What is required:
Every line holding the word "that" counts once. Give the total, nothing more.

Animation scripts
-- Begin --

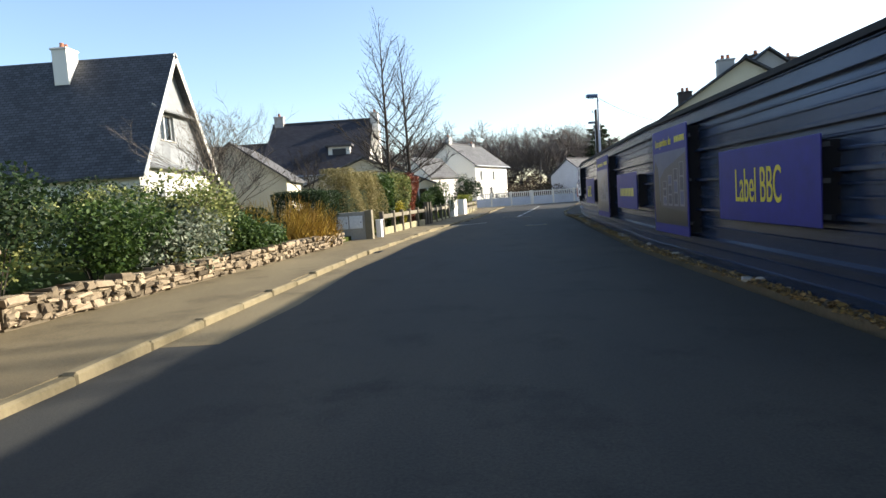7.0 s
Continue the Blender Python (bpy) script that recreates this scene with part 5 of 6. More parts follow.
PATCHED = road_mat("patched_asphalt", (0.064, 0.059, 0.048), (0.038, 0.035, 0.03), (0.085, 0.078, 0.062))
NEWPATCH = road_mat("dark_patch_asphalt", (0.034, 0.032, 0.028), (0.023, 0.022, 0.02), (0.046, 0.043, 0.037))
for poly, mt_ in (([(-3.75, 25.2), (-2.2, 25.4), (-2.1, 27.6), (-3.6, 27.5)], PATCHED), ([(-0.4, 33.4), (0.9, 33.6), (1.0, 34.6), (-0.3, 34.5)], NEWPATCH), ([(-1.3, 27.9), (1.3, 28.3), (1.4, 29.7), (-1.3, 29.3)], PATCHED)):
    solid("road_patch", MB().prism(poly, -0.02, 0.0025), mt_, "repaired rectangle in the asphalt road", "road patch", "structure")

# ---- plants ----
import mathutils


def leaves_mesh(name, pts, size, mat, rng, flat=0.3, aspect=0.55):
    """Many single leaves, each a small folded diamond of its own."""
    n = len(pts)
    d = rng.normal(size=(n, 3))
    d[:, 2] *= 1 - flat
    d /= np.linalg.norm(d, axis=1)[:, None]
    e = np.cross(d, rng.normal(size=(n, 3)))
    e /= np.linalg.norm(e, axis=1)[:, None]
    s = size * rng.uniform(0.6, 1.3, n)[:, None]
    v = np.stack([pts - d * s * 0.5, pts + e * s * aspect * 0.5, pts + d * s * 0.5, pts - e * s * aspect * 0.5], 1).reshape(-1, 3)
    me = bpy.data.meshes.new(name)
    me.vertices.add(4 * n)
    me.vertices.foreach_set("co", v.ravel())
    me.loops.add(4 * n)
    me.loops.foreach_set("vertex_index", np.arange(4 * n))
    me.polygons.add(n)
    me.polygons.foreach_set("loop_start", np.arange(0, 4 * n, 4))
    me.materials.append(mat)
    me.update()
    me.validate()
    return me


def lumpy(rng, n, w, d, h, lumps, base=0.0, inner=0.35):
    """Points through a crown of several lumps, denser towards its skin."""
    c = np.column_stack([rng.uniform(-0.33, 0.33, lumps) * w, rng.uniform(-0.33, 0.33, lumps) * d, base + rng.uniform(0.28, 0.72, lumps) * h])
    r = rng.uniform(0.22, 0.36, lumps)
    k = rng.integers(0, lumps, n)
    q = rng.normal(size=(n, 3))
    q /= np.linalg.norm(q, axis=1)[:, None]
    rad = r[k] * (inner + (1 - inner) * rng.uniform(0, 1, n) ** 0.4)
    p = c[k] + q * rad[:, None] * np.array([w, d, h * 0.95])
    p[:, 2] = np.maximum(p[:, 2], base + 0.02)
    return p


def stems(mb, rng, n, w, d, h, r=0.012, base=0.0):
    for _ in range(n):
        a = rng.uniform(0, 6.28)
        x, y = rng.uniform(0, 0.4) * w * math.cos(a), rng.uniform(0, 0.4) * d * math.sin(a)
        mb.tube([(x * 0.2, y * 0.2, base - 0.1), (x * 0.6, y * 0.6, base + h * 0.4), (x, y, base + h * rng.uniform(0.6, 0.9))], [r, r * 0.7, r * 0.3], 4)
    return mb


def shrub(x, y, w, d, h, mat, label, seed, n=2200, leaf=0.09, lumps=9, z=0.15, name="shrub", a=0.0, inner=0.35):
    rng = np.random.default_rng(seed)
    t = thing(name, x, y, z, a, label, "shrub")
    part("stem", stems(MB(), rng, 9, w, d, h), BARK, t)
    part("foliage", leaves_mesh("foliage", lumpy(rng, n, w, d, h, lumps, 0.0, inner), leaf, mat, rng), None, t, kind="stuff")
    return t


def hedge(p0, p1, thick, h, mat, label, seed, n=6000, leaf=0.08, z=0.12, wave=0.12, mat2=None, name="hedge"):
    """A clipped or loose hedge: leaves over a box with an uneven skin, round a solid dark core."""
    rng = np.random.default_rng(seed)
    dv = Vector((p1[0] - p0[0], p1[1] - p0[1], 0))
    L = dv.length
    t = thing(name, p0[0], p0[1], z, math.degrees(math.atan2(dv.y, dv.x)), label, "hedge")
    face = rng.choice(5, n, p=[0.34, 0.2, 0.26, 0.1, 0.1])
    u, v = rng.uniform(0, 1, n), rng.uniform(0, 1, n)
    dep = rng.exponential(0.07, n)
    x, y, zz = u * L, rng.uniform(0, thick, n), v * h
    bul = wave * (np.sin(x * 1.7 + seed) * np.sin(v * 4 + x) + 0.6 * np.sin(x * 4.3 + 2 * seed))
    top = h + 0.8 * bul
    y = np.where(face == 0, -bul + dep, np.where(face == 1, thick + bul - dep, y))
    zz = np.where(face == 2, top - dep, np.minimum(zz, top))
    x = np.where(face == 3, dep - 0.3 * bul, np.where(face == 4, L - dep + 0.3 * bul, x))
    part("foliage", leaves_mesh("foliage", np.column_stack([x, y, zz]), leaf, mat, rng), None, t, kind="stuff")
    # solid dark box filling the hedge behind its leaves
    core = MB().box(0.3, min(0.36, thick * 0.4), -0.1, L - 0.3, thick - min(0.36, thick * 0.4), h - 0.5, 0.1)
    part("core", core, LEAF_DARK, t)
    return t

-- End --
-- Begin --

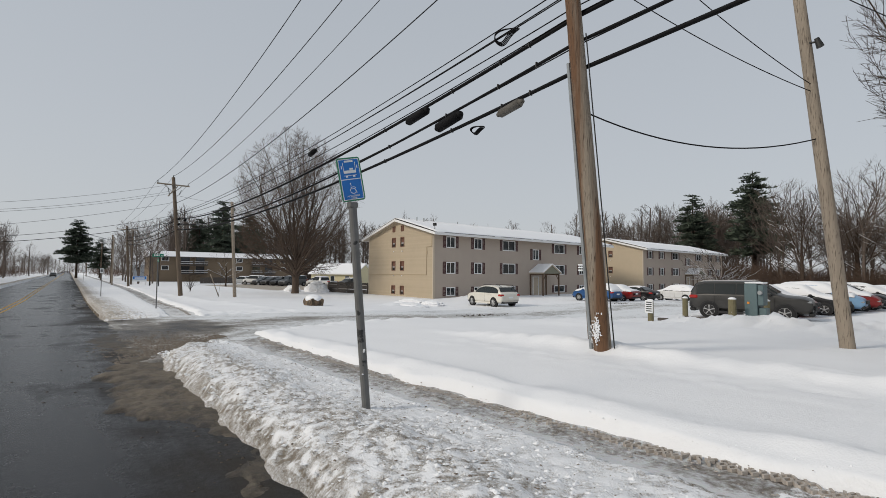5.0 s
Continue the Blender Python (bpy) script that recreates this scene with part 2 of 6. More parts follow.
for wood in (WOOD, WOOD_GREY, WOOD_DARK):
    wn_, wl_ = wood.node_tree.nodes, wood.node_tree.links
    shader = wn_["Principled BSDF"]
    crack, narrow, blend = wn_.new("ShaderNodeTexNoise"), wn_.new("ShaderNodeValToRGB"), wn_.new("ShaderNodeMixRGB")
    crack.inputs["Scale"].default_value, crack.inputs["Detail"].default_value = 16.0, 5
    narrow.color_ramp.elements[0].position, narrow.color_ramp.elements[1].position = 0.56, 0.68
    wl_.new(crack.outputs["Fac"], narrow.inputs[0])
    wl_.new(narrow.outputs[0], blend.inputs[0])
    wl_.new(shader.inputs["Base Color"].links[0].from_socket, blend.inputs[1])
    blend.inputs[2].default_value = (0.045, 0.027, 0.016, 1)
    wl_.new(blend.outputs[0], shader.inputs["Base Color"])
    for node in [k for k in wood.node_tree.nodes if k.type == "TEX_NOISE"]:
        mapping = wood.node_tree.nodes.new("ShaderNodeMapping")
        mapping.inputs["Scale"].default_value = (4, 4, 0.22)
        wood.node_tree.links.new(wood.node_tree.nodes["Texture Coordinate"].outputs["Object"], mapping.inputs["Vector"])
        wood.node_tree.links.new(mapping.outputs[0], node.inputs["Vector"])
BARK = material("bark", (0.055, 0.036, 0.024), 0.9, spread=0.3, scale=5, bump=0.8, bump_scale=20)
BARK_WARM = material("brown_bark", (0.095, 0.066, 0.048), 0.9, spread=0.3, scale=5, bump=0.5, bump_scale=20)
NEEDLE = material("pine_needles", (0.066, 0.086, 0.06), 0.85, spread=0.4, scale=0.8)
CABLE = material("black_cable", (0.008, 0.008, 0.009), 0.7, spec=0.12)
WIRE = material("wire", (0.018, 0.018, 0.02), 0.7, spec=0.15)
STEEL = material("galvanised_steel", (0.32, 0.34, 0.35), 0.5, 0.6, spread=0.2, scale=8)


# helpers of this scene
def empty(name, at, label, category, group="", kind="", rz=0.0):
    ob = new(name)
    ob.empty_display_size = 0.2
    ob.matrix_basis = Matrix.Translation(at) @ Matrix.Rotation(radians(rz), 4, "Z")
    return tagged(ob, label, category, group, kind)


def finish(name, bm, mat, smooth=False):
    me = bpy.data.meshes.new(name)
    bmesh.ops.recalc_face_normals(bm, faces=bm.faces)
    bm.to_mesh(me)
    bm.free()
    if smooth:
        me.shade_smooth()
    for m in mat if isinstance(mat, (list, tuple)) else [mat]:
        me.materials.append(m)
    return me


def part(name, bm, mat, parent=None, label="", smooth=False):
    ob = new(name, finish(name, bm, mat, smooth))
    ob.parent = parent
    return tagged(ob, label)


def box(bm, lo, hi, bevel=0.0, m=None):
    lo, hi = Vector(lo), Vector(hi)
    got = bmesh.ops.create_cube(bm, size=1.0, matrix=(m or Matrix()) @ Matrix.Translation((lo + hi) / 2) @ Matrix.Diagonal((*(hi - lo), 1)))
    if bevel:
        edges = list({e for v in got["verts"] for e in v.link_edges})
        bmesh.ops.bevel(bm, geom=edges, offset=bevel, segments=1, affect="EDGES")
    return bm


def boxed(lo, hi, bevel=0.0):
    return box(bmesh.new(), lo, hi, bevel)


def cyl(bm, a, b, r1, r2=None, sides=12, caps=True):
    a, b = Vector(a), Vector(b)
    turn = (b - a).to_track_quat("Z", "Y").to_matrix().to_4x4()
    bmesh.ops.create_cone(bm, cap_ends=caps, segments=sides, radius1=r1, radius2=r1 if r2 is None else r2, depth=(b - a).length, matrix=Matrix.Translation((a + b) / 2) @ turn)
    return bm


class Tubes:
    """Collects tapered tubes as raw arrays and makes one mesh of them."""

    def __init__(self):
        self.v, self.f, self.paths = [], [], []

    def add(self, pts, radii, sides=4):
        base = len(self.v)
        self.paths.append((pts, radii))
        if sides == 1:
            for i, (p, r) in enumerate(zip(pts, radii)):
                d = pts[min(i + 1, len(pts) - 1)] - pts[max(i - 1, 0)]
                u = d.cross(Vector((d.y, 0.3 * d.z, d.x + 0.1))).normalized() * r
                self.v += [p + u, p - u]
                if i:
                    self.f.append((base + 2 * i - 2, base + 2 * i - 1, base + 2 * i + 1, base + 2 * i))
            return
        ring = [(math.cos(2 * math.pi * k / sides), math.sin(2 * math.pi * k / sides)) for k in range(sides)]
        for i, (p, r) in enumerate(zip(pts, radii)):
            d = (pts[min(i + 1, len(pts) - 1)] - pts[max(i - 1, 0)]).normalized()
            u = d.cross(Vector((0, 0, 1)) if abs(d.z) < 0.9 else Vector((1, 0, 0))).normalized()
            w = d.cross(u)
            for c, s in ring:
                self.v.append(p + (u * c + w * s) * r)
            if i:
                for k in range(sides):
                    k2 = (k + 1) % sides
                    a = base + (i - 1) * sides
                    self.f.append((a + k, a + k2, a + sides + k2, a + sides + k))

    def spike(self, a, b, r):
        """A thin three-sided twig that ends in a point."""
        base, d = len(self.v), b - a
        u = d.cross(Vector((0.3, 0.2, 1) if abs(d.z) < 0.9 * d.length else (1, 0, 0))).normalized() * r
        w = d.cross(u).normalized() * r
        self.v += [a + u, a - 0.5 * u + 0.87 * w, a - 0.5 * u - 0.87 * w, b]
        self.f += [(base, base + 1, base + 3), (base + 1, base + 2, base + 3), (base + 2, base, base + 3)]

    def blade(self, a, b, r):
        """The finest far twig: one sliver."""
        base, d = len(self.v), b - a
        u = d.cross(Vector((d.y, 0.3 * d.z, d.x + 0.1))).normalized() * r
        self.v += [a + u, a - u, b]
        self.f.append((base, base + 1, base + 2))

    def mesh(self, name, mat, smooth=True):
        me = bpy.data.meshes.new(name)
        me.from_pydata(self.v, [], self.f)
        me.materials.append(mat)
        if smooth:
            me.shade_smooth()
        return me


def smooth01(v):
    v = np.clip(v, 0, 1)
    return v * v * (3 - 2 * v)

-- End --

Output of the task:
3